Other versions include, “Your account has been compromised and we need you to verify your account information,” or simply, “Click here to verify your account information.” Most of the time, the message will look authentic, with correct logos and contact information for the financial institution. In every case, a link is provided for you to click on.
However, it is extremely easy to disguise a link in an e-mail message – to have it say one web address but actually direct you to a completely different site. If you click on this link, you will be taken to a login page. Again, this page might be completely authentic-looking, perhaps indistinguishable from the targeted financial institution’s real login page. If you enter your account number and password, though, you have just granted easy access to your checking or savings account. If the page further asks you to verify your name, Social Security number, address, date of birth and other details, you are putting yourself at risk of identity theft.
Q: How do you avoid becoming a victim of a phishing attack?
A: The first step is forethought – Think before you click. The crooks that run these scams harvest thousands, if not millions, of e-mail addresses at a time, and then send the exact same message to every address. Not every potential victim will have an account at that bank or credit union, but enough will to make the scheme a success. If you get a message purportedly from a financial institution, ask first whether or not you even have an account there. If you bank with XYZ and you get an e-mail from ABC, you are looking at a phishing attempt.

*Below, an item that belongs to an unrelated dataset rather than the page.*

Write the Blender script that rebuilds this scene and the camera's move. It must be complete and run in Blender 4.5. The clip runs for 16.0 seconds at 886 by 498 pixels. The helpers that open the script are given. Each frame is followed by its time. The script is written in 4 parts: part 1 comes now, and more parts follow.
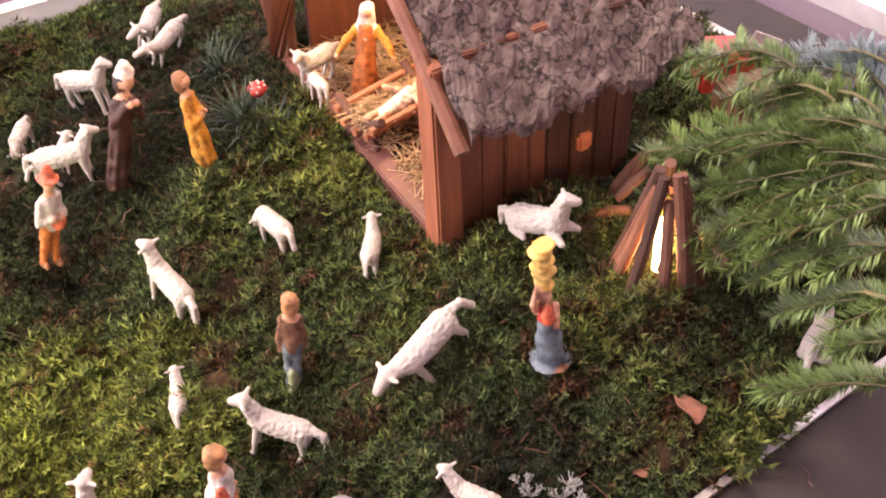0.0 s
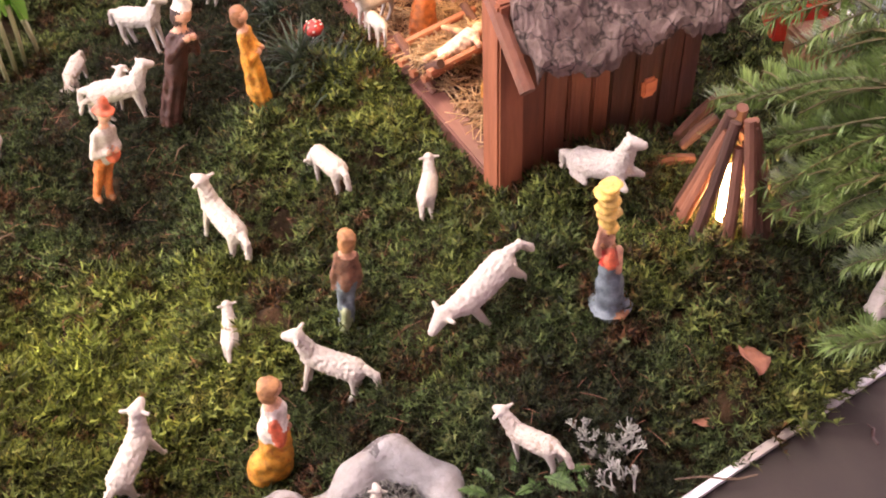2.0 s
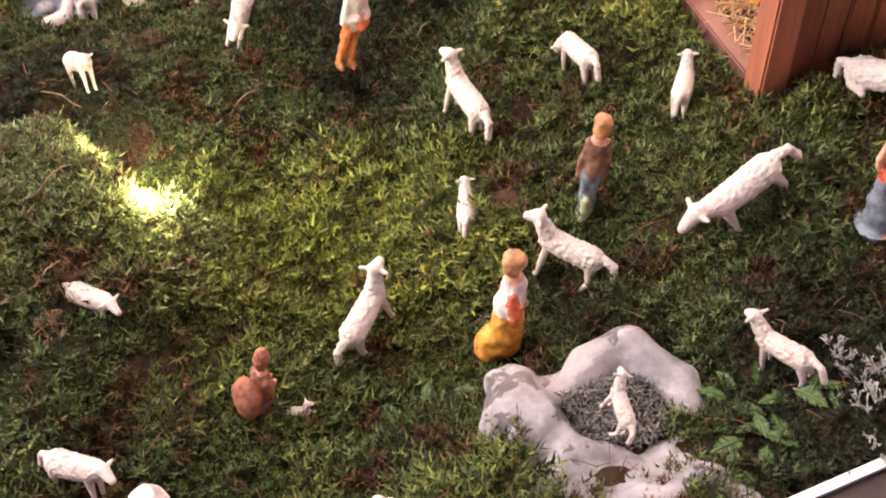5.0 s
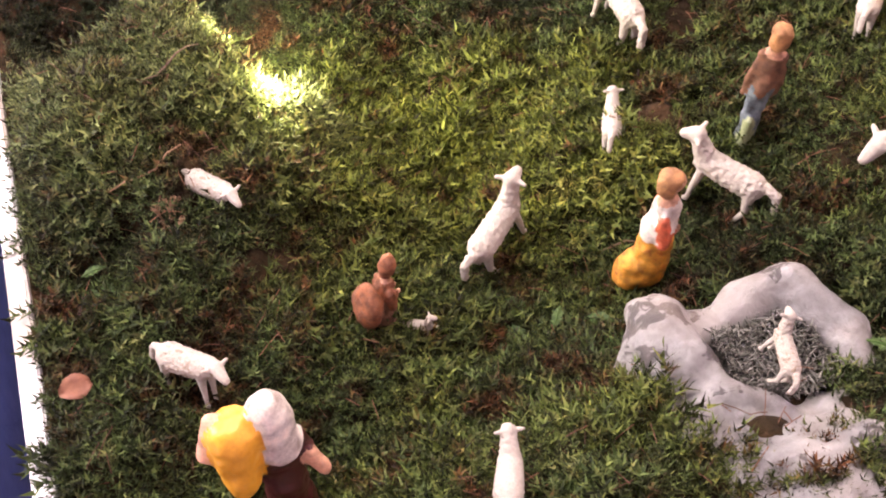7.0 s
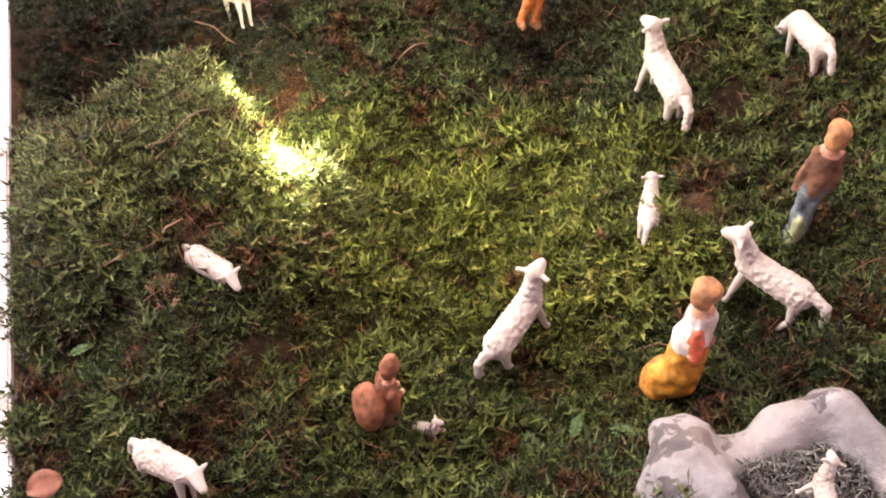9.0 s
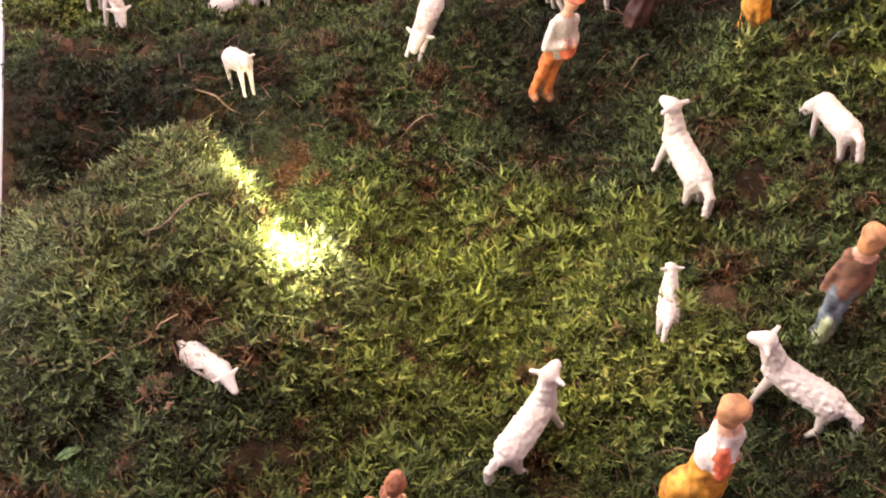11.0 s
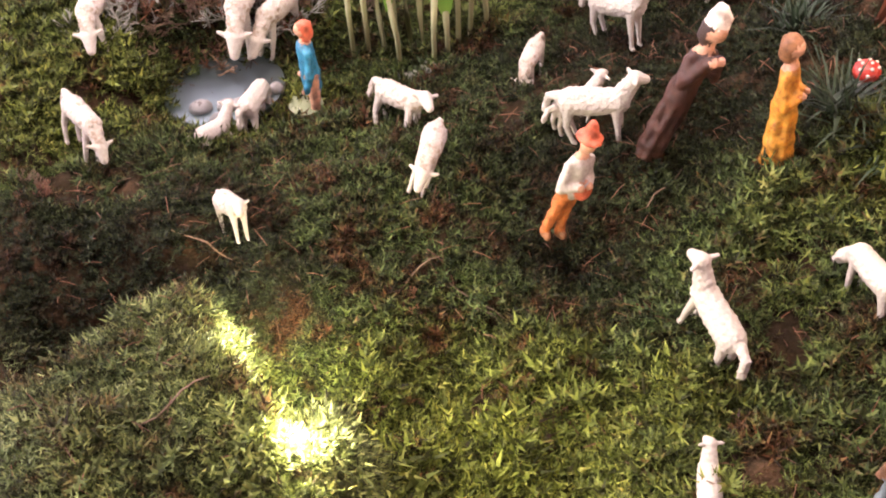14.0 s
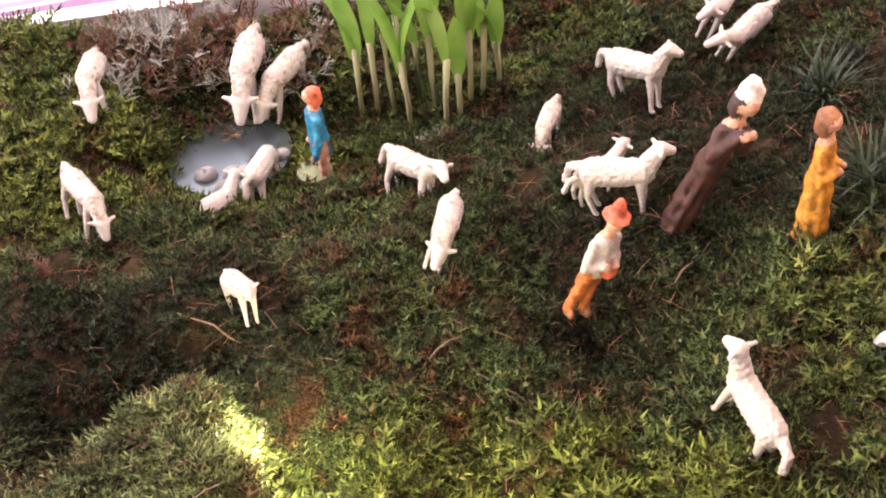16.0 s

The second step is knowledge – Know how a real financial institution will and will not contact you. I can give you some inside information here: no credit union or bank will ever send you e-mail asking you to “verify” your personal details, or instruct you to click a link to “reactivate” a card or service. The USA Patriot Act requires that we get all of this information when you first open your account. There is no need for us to ask you to verify anything once it is up and running, because we have it already. In any case, we will never e-mail you a link to click on and log in.

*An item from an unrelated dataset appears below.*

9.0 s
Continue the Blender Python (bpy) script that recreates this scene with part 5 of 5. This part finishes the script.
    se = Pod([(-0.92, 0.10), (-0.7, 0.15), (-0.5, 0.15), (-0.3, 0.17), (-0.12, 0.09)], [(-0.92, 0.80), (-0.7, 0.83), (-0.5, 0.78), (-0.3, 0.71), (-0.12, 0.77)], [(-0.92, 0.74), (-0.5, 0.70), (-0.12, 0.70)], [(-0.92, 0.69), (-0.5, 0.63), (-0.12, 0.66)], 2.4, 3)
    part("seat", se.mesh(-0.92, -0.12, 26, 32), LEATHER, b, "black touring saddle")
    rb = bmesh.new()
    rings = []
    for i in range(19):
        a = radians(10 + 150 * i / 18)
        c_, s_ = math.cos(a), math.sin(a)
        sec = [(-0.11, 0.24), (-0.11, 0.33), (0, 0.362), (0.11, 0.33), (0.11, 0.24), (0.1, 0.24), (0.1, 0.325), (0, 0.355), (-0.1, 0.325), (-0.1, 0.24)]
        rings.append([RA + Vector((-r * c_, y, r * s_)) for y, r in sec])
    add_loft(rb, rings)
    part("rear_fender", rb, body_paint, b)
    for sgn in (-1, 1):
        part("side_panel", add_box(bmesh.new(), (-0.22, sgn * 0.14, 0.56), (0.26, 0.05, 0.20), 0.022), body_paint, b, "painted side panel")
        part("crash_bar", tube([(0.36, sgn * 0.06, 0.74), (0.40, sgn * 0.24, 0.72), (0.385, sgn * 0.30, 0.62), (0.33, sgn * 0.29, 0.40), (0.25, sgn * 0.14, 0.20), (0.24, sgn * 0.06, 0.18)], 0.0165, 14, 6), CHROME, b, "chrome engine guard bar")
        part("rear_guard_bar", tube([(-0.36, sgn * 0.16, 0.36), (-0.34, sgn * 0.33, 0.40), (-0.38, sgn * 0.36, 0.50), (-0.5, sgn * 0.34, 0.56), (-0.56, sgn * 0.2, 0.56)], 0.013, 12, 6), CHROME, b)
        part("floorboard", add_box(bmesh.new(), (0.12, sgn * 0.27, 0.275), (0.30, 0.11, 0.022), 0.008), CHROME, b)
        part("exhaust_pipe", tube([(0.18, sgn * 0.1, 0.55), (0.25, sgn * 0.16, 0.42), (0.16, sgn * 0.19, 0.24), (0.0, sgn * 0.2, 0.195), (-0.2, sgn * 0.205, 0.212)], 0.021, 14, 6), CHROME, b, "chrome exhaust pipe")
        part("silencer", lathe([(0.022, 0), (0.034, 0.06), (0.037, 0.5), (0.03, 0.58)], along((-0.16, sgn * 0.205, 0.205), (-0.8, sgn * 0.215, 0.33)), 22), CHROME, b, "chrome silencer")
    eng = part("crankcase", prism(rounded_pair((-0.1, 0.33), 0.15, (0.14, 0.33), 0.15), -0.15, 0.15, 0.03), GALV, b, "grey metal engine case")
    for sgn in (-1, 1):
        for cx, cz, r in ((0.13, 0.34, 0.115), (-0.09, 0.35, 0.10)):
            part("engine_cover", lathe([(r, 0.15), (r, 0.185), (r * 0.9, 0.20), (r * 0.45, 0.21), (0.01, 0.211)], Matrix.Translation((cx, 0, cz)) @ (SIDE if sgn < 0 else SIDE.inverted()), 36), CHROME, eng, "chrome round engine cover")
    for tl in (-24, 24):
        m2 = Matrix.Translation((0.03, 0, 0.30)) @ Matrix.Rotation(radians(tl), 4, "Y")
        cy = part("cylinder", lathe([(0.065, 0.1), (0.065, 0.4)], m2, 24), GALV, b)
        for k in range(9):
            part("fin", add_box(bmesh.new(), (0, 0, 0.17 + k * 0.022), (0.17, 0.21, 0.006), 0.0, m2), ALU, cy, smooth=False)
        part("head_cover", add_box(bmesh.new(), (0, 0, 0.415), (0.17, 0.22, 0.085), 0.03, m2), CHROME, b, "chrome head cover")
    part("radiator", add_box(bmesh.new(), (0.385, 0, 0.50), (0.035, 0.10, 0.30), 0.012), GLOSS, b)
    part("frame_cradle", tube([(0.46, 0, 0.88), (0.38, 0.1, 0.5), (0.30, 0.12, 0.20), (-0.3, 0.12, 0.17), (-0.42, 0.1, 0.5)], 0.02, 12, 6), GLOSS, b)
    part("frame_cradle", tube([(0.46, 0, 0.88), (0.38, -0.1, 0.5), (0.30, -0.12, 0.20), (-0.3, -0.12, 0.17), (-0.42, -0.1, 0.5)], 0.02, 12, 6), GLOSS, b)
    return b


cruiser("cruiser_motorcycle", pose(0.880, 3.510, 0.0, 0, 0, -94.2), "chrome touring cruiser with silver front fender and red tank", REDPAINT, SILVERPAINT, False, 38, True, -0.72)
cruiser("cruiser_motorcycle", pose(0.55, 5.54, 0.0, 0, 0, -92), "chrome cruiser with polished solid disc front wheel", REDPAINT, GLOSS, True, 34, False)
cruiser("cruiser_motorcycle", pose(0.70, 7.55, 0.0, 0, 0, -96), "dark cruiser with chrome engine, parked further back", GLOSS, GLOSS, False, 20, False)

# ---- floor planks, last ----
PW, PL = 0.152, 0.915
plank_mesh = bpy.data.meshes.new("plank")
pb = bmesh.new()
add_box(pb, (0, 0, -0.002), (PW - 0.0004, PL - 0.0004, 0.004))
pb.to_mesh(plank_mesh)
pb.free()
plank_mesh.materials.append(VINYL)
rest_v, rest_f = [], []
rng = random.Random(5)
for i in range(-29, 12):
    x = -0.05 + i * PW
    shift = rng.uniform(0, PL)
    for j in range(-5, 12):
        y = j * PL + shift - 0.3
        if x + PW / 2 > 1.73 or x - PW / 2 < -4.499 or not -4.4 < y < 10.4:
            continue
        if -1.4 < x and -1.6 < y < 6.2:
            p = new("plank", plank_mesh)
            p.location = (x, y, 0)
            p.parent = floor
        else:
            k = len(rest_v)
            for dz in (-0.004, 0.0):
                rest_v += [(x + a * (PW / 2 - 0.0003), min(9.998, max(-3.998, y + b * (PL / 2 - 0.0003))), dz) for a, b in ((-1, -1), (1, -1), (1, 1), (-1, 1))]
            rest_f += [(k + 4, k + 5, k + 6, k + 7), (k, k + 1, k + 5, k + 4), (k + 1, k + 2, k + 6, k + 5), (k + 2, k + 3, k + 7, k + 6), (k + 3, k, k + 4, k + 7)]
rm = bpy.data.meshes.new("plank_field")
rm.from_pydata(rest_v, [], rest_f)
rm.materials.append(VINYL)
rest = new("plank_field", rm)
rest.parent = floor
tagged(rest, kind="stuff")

The third step is inquisitiveness – If you still think an e-mail message from your financial institution might be legitimate, get out the phonebook and give them a call. Do not trust any phone numbers in the e-mail, though. It is possible – though rare – for a sophisticated phishing operation to have a line set up to reassure victims that the e-mail is real.
The final step is stubbornness (or cussedness if you prefer) – Simply refuse to click any links in any e-mail message you receive. Because it is so easy to create a disguised link in an e-mail message, just figure that you cannot trust any of them. If you want to follow a link, use your mouse to highlight the text of the link, and then paste this address into a browser window. That way, if the link was disguised, at worst you will end up at the real Web site.
One last note: no matter how curious you are, do not visit phishing sites, even if you have no intention of entering personal information. These days, fake login sites often come with a malicious software component. Even if they do not glean your personal information, they may attempt to install keyloggers and other spyware onto your computer, which can open you up to identity theft.